There was also a minority of supporters of the proposal present who stepped up to the microphone that evening. Lorelei Oviatt, director of Kern County Planning and Natural Resources Department stated, “The permit requirements for Kern County on hydraulic fracturing, as well as the rest of oil permitting goes beyond the requirements of SB4 in the state of California. No other county in California, including the coast, has imposed the types of requirements of mitigation that we’ve imposed on oil.”
Nayamin Martinez, MPH, director of Central California Environmental Justice Network called into question Oviatt’s point regarding mitigation.

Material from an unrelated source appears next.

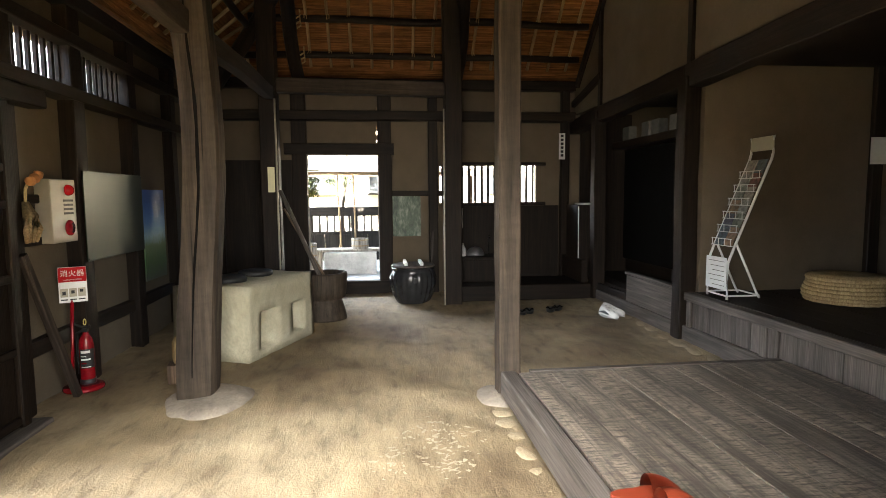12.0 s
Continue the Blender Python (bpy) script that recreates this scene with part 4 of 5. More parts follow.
def poster_sky():
    m, nt, b = material("valley_print", 0.4)
    tc = nt.nodes.new("ShaderNodeTexCoord")
    sep = nt.nodes.new("ShaderNodeSeparateXYZ")
    nt.links.new(tc.outputs["Generated"], sep.inputs[0])
    n = noise_tex(nt, tc.outputs["Generated"], 9, 7, 0.7)
    add = nt.nodes.new("ShaderNodeMath")
    add.operation = "MULTIPLY_ADD"
    add.inputs[1].default_value = 0.22
    nt.links.new(n, add.inputs[0])
    nt.links.new(sep.outputs[2], add.inputs[2])
    c = ramp(nt, add.outputs[0], [(0.12, (0.05, 0.06, 0.05)), (0.3, (0.04, 0.1, 0.03)), (0.5, (0.09, 0.16, 0.07)), (0.6, (0.2, 0.36, 0.5)), (0.75, (0.07, 0.2, 0.5)), (1.0, (0.02, 0.08, 0.32))])
    nt.links.new(c, b.inputs["Base Color"])
    return m


framed_sheet("photo_poster", "dark green photographic poster pinned to the rear wall", "poster", 11.583, 11.592, 5.83, 6.23, 0.87, 1.48, poster_green())
framed_sheet("landscape_poster", "tall poster of a green valley under blue sky", "poster", 9.03, 9.56, 8.612, 8.622, 0.66, 1.52, poster_sky())
t = framed_sheet("paper_notice", "small white paper notice on dark boards", "notice", 11.555, 11.56, 5.22, 5.34, 0.98, 1.26, M_IVORY)
for i in range(6):
    part("text_line", boxed(11.552, 11.5545, 5.235, 5.325 - 0.02 * (i % 3), 1.22 - i * 0.04, 1.226 - i * 0.04), M_IRON, t)
owned(t)
t = framed_sheet("hanging_sign", "narrow white sign with a column of dark characters", "sign", 11.48, 11.485, 3.74, 3.83, 1.95, 2.32, M_WHITE)
for i in range(6):
    part("character", boxed(11.476, 11.479, 3.765, 3.805, 2.265 - i * 0.055, 2.3 - i * 0.055), M_IRON, t)
owned(t)
t = framed_sheet("pink_flyer", "pink paper flyer stuck to the plank door", "flyer", 6.42, 6.62, 8.535, 8.54, 1.37, 1.66, plain("pink_print", (0.26, 0.12, 0.17), 0.6, 0, 0.5, 25))
tagged(part("post_label", boxed(10.488, 10.496, 7.66, 7.74, 1.5, 1.8), plain("pale_yellow_plate", (0.7, 0.66, 0.42), 0.4, 0, 0.05)), "pale yellow plate on the dark post", "label")
tagged(log("conduit", (10.48, 7.63, 0.2), (10.48, 7.63, 2.6), 0.011, M_IVORY, wob=0.001), "thin pale conduit running up the dark post", "conduit")
tagged(log("conduit", (10.485, 5.62, 0.06), (10.485, 5.62, 2.5), 0.009, M_IVORY, wob=0.001), "thin pale conduit running up the dark post", "conduit")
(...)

“Fees paid for permits to mitigate air pollution are not really mitigating anything,” Martinez said. “That [money] goes to a general fund that the San Joaquin district uses under its discretion to fund projects, but not projects that are really mitigating air pollution that these oil wells are creating.”
According to O’Shea-Stone, “It’s important to remember that this Supplemental EIS doesn’t authorize any leasing, it does not authorize any auctions for leases. Should these leases be allowed there would still be two additional NEPA analyses done. First at the lease sale stage. And second at a much more site specific, project specific analysis.”